__EXERCISE TASK__
Write out the entire listing below exactly, with the pictures left out.
-- Start INFORMATION PROVIDED --
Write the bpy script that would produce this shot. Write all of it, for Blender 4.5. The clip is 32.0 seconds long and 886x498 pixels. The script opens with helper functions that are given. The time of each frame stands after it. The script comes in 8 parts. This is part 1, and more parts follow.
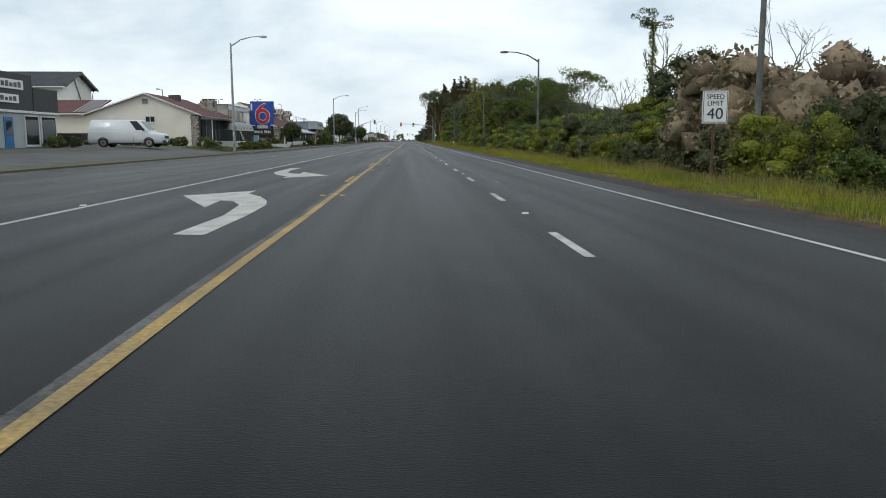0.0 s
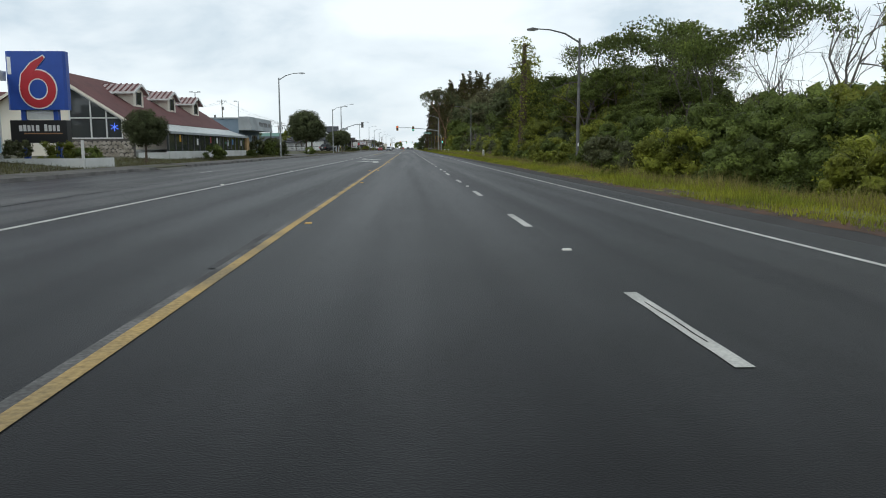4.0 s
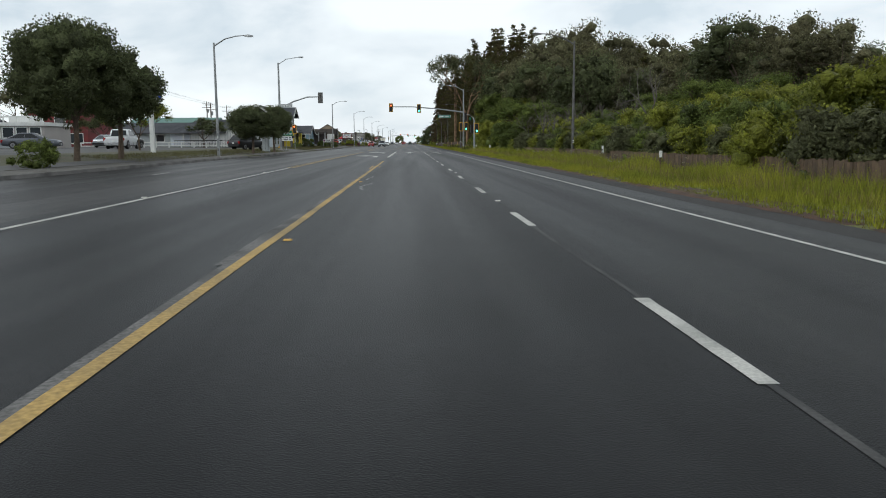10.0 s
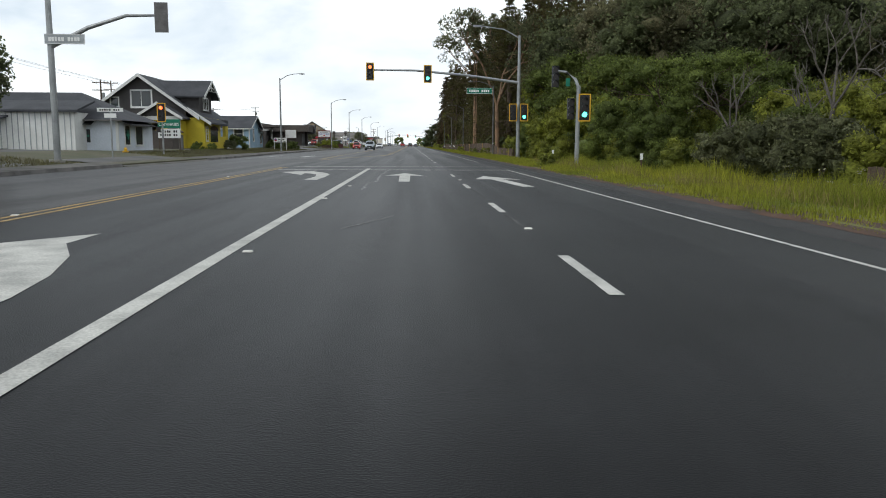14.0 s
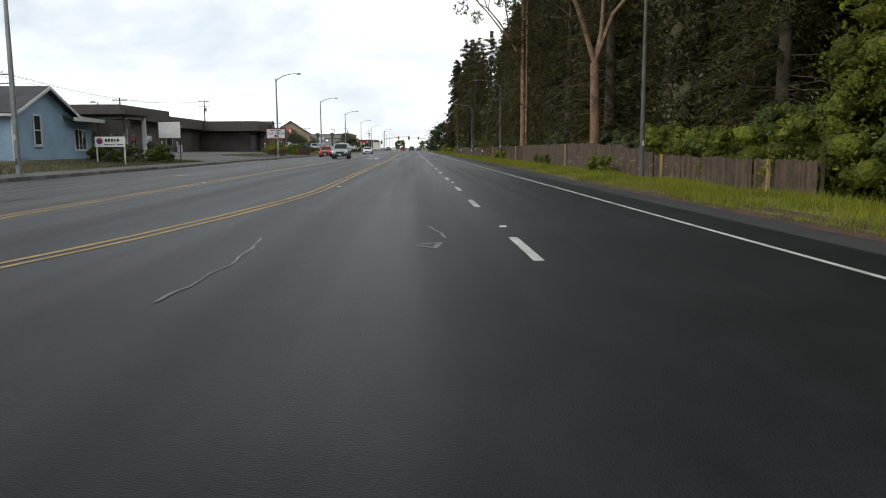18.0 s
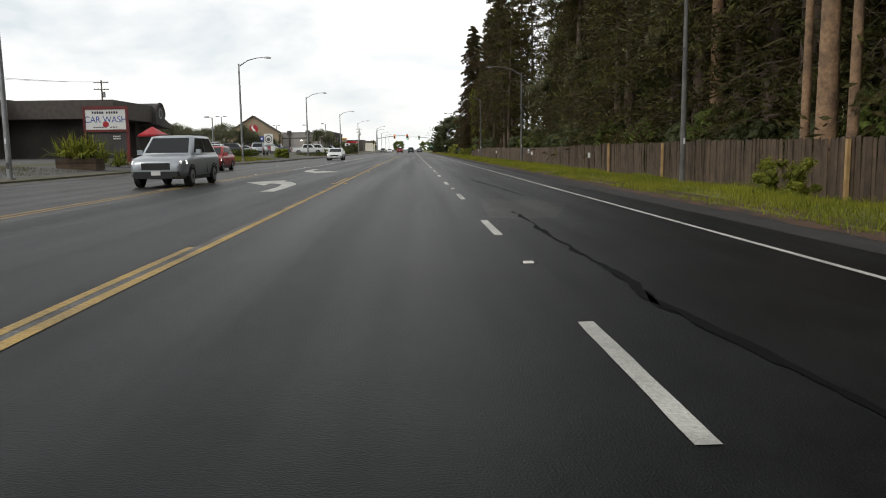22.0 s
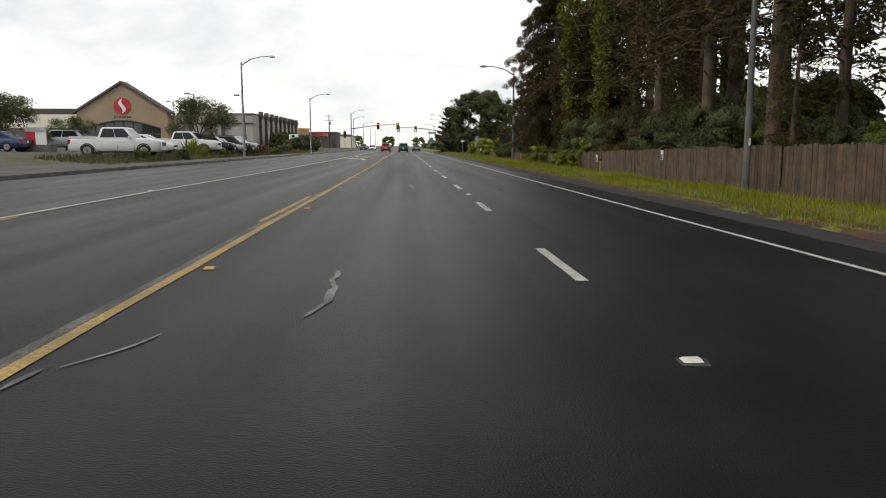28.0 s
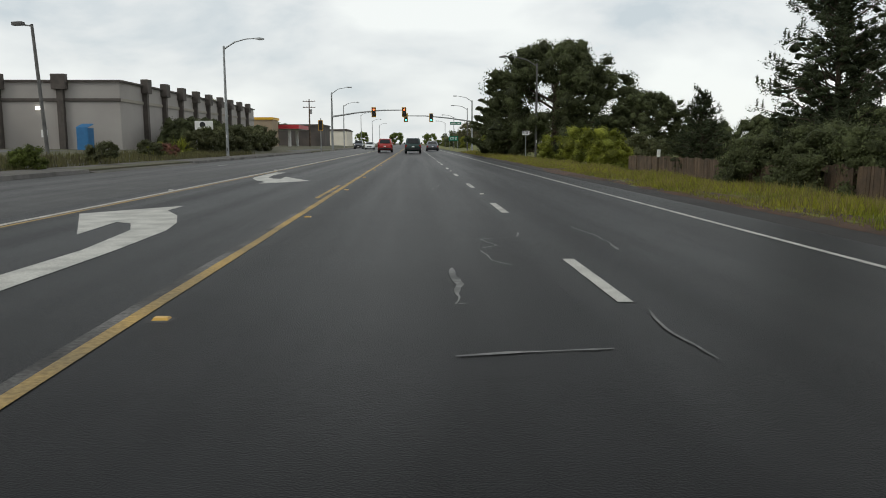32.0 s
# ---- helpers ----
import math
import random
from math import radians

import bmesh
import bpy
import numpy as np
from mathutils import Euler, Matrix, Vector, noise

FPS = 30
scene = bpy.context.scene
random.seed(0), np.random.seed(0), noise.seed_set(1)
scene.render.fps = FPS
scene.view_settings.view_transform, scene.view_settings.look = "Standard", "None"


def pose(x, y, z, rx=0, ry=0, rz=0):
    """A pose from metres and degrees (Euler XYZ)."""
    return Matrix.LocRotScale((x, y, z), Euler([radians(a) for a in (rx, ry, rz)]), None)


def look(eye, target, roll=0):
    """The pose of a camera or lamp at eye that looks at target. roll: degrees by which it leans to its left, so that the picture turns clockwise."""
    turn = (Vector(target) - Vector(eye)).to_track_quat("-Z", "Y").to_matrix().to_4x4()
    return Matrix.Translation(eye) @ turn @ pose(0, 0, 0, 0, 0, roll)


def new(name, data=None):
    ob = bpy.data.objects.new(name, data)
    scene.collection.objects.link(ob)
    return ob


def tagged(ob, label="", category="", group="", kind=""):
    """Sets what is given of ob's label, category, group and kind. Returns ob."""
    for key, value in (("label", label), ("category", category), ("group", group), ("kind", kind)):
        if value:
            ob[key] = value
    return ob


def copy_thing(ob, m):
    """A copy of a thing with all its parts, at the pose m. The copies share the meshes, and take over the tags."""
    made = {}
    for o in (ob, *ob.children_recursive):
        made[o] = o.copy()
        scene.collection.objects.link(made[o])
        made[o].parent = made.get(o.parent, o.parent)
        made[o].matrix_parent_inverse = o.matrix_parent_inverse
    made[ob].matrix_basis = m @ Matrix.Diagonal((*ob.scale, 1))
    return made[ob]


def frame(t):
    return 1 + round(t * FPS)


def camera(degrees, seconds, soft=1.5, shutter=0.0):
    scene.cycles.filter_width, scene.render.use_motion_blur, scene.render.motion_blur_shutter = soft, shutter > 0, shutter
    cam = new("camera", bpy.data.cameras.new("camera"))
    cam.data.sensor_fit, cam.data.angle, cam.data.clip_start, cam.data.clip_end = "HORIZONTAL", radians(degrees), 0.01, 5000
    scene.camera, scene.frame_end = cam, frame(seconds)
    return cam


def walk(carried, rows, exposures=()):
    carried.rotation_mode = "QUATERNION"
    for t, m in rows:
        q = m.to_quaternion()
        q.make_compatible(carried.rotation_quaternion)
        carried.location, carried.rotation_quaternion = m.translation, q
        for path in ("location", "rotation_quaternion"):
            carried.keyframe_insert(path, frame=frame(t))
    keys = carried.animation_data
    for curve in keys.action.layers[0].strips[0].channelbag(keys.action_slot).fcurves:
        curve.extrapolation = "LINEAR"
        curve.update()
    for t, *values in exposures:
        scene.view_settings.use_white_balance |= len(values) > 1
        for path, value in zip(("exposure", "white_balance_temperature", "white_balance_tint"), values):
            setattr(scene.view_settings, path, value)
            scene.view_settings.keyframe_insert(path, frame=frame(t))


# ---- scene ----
-- End INFORMATION PROVIDED --
__WRITTEN RESPONSE__
Write the bpy script that would produce this shot. Write all of it, for Blender 4.5. The clip is 32.0 seconds long and 886x498 pixels. The script opens with helper functions that are given. The time of each frame stands after it. The script comes in 8 parts. This is part 1, and more parts follow.
0.0 s
4.0 s
10.0 s
14.0 s
18.0 s
22.0 s
28.0 s
32.0 s
# ---- helpers ----
import math
import random
from math import radians

import bmesh
import bpy
import numpy as np
from mathutils import Euler, Matrix, Vector, noise

FPS = 30
scene = bpy.context.scene
random.seed(0), np.random.seed(0), noise.seed_set(1)
scene.render.fps = FPS
scene.view_settings.view_transform, scene.view_settings.look = "Standard", "None"


def pose(x, y, z, rx=0, ry=0, rz=0):
    """A pose from metres and degrees (Euler XYZ)."""
    return Matrix.LocRotScale((x, y, z), Euler([radians(a) for a in (rx, ry, rz)]), None)


def look(eye, target, roll=0):
    """The pose of a camera or lamp at eye that looks at target. roll: degrees by which it leans to its left, so that the picture turns clockwise."""
    turn = (Vector(target) - Vector(eye)).to_track_quat("-Z", "Y").to_matrix().to_4x4()
    return Matrix.Translation(eye) @ turn @ pose(0, 0, 0, 0, 0, roll)


def new(name, data=None):
    ob = bpy.data.objects.new(name, data)
    scene.collection.objects.link(ob)
    return ob


def tagged(ob, label="", category="", group="", kind=""):
    """Sets what is given of ob's label, category, group and kind. Returns ob."""
    for key, value in (("label", label), ("category", category), ("group", group), ("kind", kind)):
        if value:
            ob[key] = value
    return ob


def copy_thing(ob, m):
    """A copy of a thing with all its parts, at the pose m. The copies share the meshes, and take over the tags."""
    made = {}
    for o in (ob, *ob.children_recursive):
        made[o] = o.copy()
        scene.collection.objects.link(made[o])
        made[o].parent = made.get(o.parent, o.parent)
        made[o].matrix_parent_inverse = o.matrix_parent_inverse
    made[ob].matrix_basis = m @ Matrix.Diagonal((*ob.scale, 1))
    return made[ob]


def frame(t):
    return 1 + round(t * FPS)


def camera(degrees, seconds, soft=1.5, shutter=0.0):
    scene.cycles.filter_width, scene.render.use_motion_blur, scene.render.motion_blur_shutter = soft, shutter > 0, shutter
    cam = new("camera", bpy.data.cameras.new("camera"))
    cam.data.sensor_fit, cam.data.angle, cam.data.clip_start, cam.data.clip_end = "HORIZONTAL", radians(degrees), 0.01, 5000
    scene.camera, scene.frame_end = cam, frame(seconds)
    return cam


def walk(carried, rows, exposures=()):
    carried.rotation_mode = "QUATERNION"
    for t, m in rows:
        q = m.to_quaternion()
        q.make_compatible(carried.rotation_quaternion)
        carried.location, carried.rotation_quaternion = m.translation, q
        for path in ("location", "rotation_quaternion"):
            carried.keyframe_insert(path, frame=frame(t))
    keys = carried.animation_data
    for curve in keys.action.layers[0].strips[0].channelbag(keys.action_slot).fcurves:
        curve.extrapolation = "LINEAR"
        curve.update()
    for t, *values in exposures:
        scene.view_settings.use_white_balance |= len(values) > 1
        for path, value in zip(("exposure", "white_balance_temperature", "white_balance_tint"), values):
            setattr(scene.view_settings, path, value)
            scene.view_settings.keyframe_insert(path, frame=frame(t))


# ---- scene ----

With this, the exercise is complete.